Wednesday, November 11, 2015

Learning to be a White Anti-Racist Educator

I've already blogged about my experience at the CARLE Institute, which had a tremendous impact on the way I think about race and issues of racism, equity, and justice. Two months into the new school year, I wanted to record some of the ways in which CARLE has directly impacted my teaching and, by extension, my students.

One of my biggest takeaways from the program was the power of a white teacher naming her own race. It's been easy enough to incorporate this into my classroom. This year, as we read Esperanza Rising and discussed the racism Esperanza and her fellow Mexican farmers endure, I was careful to say, "As a white woman, I've never been made to feel like I'm less than simply because of the color of my skin." As CARLE promised, this simple sentence was powerful. While white students snapped to attention, listening more closely, my students of color gave me knowing nods or eagerly volunteered to share stories of when they themselves were victims of prejudice and stereotyping. This simple declaration, this small acknowledgement that I, as a white woman, have a race, opened up a conversation that I'd never had with my students in quite the same way.

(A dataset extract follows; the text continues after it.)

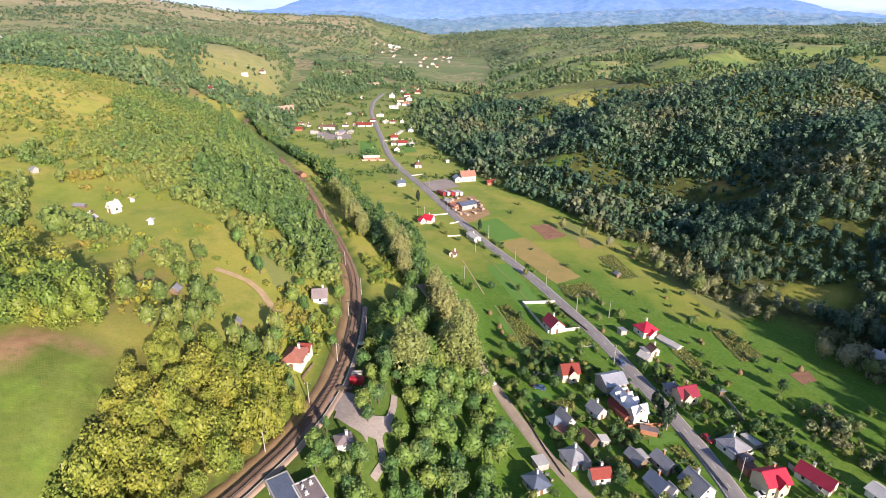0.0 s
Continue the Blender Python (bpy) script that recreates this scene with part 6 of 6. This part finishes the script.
# poles, haystacks, fences, vehicles
for x, y in [(39.5, 270.5), (51.3, 241.6), (60.8, 217.0), (73.6, 210.4), (10.8, 245.4), (65.6, 175.4), (27.9, 307.6), (-22.4, 405.8), (-38.8, 472.3), (18.7, 285.4), (-61.4, 561.2), (71.8, 138.9), (84.7, 118.1), (3.1, 359.2), (-10.9, 418.5), (-16.7, 342.5), (-12.2, 344.8)]:
    utility_pole(x, y, 20)
for x, y in [(-25.8, 159.9), (-33.8, 171.4), (-42.5, 216.0), (-54.3, 249.9), (-32.8, 143.1), (-37.1, 123.4), (-43.6, 104.5), (-63.2, 275.0), (-31.8, 189.2)]:
    utility_pole(x, y, -10, 7.0)
for i, (x, y) in enumerate([(105.7, 189.1), (105.5, 191.2), (110.6, 169.0), (134.2, 170.9), (117.6, 135.8), (67.8, 198.6), (24.5, 202.2), (123.9, 240.5), (105.9, 228.5), (25.0, 197.6), (21.3, 213.5), (105.8, 277.8), (82.9, 177.0)]):
    haystack(x, y, 0.6 + 0.12 * (i % 4), i)
fence([(52.2, 224.0), (37.1, 223.4), (44.3, 197.5), (58.2, 200.3)], 1.5, WHITE, "white rendered wall round the yard", 3.0, True)
fence([(101.6, 123.2), (104.4, 111.7)], 1.7, PALEROOF, "pale concrete panel fence between the houses", 2.0, True)
fence([(98.1, 154.9), (98.6, 142.7)], 1.3, GREYWALL, "grey concrete garden wall", 3.0, True)
fence([(52.4, 221.2), (61.3, 198.9)], 1.0, PLANK, "wooden paling fence along the road", 2.0, True)
fence([(59.7, 139.7), (73.7, 141.0)], 1.3, BRICK, "low brick wall before the yard", 3.0, True)
fence([(24.5, 155.3), (31.3, 130.1), (35.0, 119.0)], 0.75, PLANK, "weathered wooden fence along the lane", 2.2, True)
fence([(75.5, 136.9), (79.5, 114.0)], 1.0, GREYWALL, "grey concrete roadside fence", 2.5, True)
fence([(-8.4, 348.3), (3.6, 351.7)], 0.8, WHITE, "white yard wall by the road", 3.0, False)
fence([(4.5, 332.1), (10.5, 335.2)], 0.8, WHITE, "white gate wall by the road", 3.0, False)
fence([(2.9, 309.6), (10.9, 310.6)], 0.8, WHITE, "white rendered garden wall", 3.0, False)
fence([(-26.8, 452.3), (-15.8, 457.8)], 0.8, WHITE, "white wall before the house", 3.0, False)
fence([(-64.9, 601.4), (-34.8, 611.2)], 0.8, CREAM, "long pale plot wall", 4.0, False)
fence([(86.9, 116.0), (91.6, 111.7)], 1.4, CREAM, "cream front garden wall", 2.5, True)
fence([(88.8, 148.6), (90.0, 141.1)], 1.0, PLANK, "weathered wooden garden fence", 2.2, True)
fence([(-39.6, 140.2), (-41.2, 132.5), (-38.8, 128.9)], 1.0, PLANK, "wooden fence round the cottage garden", 2.2, True)
fence([(54.4, 187.6), (61.1, 187.2)], 0.8, PALEROOF, "low stack of pale boards beside the plot", 3.0, False)
car(82.7, 134.1, 200, REDPAINT, "red car driving along the road")
car(68.0, 175.4, 18, BLUEPAINT, "blue car on the road beside the hall")
car(17.4, 162.6, 215, WHITEPAINT, "white van-like car on the gravel lane")
car(64.9, 141.6, 80, WHITEPAINT, "white car parked before the long house")
car(62.1, 142.1, 80, DARKSTEEL, "dark car parked before the long house")
car(92.0, 129.1, 30, WHITEPAINT, "white car in the yard")
car(34.5, 159.7, 60, BLUEPAINT, "blue car behind the lane")
car(88.1, 112.5, 100, WHITEPAINT, "white car in the front yard")
lorry(-1.2, 395.9, 28, REDPAINT, REDPAINT, "parked lorry with a red load box by the sawmill")
lorry(2.2, 396.0, 28, WHITEPAINT, PALEROOF, "parked lorry with a pale load box by the sawmill")
lorry(5.3, 396.0, 28, REDPAINT, REDPAINT, "parked lorry with a red load box by the sawmill")
lorry(8.3, 396.0, 28, WHITEPAINT, PALEROOF, "parked lorry with a pale load box by the sawmill")
lorry(11.8, 396.0, 28, REDPAINT, PALEROOF, "parked lorry with a pale load box by the sawmill")
goods_wagon(-24.9, 132.0, 80)
tractor(-26.3, 150.6, -10)
woodpile(-27.1, 129.0, 70)
woodpile(32.8, 161.7, 40)
woodpile(51.8, 171.0, 10)
woodpile(21.4, 363.6, 60)
woodpile(26.2, 376.1, 20)
woodpile(26.2, 357.6, 80)
woodpile(-29.2, 129.0, 60)
woodpile(27.9, 155.9, 30)
woodpile(85.9, 172.9, 20)
woodpile(11.9, 357.5, 30)
for x, y, rot in ((2.5, 385, 28), (6.5, 383.5, 30), (10.5, 387, 26), (1.5, 378.5, 30), (20.5, 384, 24), (24.5, 379, 30), (27, 370, 26), (11.5, 352, 36), (16, 349.5, 40), (21.5, 352.5, 30), (27.5, 362, 30), (8, 360, 32)):
    timber_stack(x, y, rot)
timber_stack(-58, 507, 98, 2.0, 6.0, 4, "stack of reddish boards beside the long barn")
timber_stack(-66, 505.5, 98, 2.0, 6.0, 4, "stack of reddish boards beside the long barn")
timber_stack(-74, 506.5, 98, 2.0, 6.0, 3, "stack of reddish boards beside the long barn")
rubbish_heap(95.4, 138.6, 20, 1)
rubbish_heap(97.2, 131.2, 30, 2)
rubbish_heap(36.4, 167.5, 80, 3, "heap of pale boards and scrap at the garden's end")
rubbish_heap(41.5, 168.2, 70, 4, "heap of pale boards and scrap at the garden's end")
rubbish_heap(28.8, 119.2, 20, 5, "heap of old boards beside the lane")
rubbish_heap(-153, 222, 20, 6, "scattered boards and scrap at the hill farm")
viaduct(-212.5, 725.4, 55, 5, 7.5, 9, "pale stone railway viaduct among trees")
viaduct(-133.2, 1076.0, 30, 3, 6.5, 8, "far pale stone railway viaduct")
apartment_block(-223, 2421, 8)
apartment_block(-213, 2444, 8)
apartment_block(-203, 2467, 8)
apartment_block(-192, 2489, 8)

# the far town
rf = random.Random(11)
TOWN_A = [(-228, 2589), (-232, 2266), (-196, 2225), (-280, 2403), (-60, 1521), (-22, 1997), (-190, 2327), (-273, 2369), (-194, 2221), (-192, 2223), (-195, 2172), (-220, 2167), (-258, 2509), (-174, 2079), (-103, 2142), (-215, 2149), (-175, 2012), (-180, 2351), (27, 2069), (16, 2031), (-197, 2240), (-239, 2142), (-63, 2042)]
TOWN_B = [(-221, 2426), (-111, 2379), (-150, 2592), (-206, 2232), (-69, 1726), (-29, 1981), (17, 1840), (-3, 1904), (-120, 1608), (-186, 2190), (-270, 2290), (-42, 1487), (-272, 2207), (-44, 2332), (-30, 1633), (2, 2083), (-17, 1527), (-220, 2690), (-227, 2469), (-226, 2494), (-226, 2134), (-185, 2234), (-69, 1962)]
for x, y in TOWN_A + TOWN_B:
    w = rf.uniform(6, 9)
    roof = rf.choice([BRICKRED, BROWN, PALEROOF, PINKTILE])
    tone = {BRICKRED: "red", BROWN: "brown", PALEROOF: "pale", PINKTILE: "pink"}[roof]
    house(x, y, rf.uniform(-40, 40), [(0, 0, w, w * 1.3, 3.2, 6.4, "gable", rf.choice([WHITE, CREAM, GREYWALL]), roof, 0)], "distant town house with " + tone + " roof", group="town houses", near=False, chimney=False)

More recently, as we learned about the Mexican Repatriation act, one white student asked me how government officials could just force people who looked or were suspected of being Mexican to leave their homes in the U.S. Rightfully so, she did not understand why people would behave so hatefully towards Mexican immigrants who were working hard and abiding by the law. I took this as opportunity to do a mini-version of an exercise we participated in at CARLE. I drew a line on the board and labeled it "Power Line." With my students leading the conversation, we spent a few minutes brainstorming what characteristics or traits would put someone above or below the power line.

They quickly picked up on the fact that white, educated, wealthy, Christian males have historically been dominant in most countries, but then something really amazing happened. I asked them to think about how different situations and circumstances might affect our place on the power line. Since we'd already established the power most white men are afforded, I asked, "Can a black woman rise above the power line?" In unison the class started shouting about Michelle Obama. It was such an amazing moment, and one that wouldn't have been possible 10 years ago.

I feel I've only just scratched the surface of these conversations with my students, but it's been incredibly striking, and rewarding, to see how eager they are for this opportunity. My 5th Graders seem hungry for frank discussions about race, gender, and sexual orientation, and I feel fortunate to have found my voice in leading this conversation with them.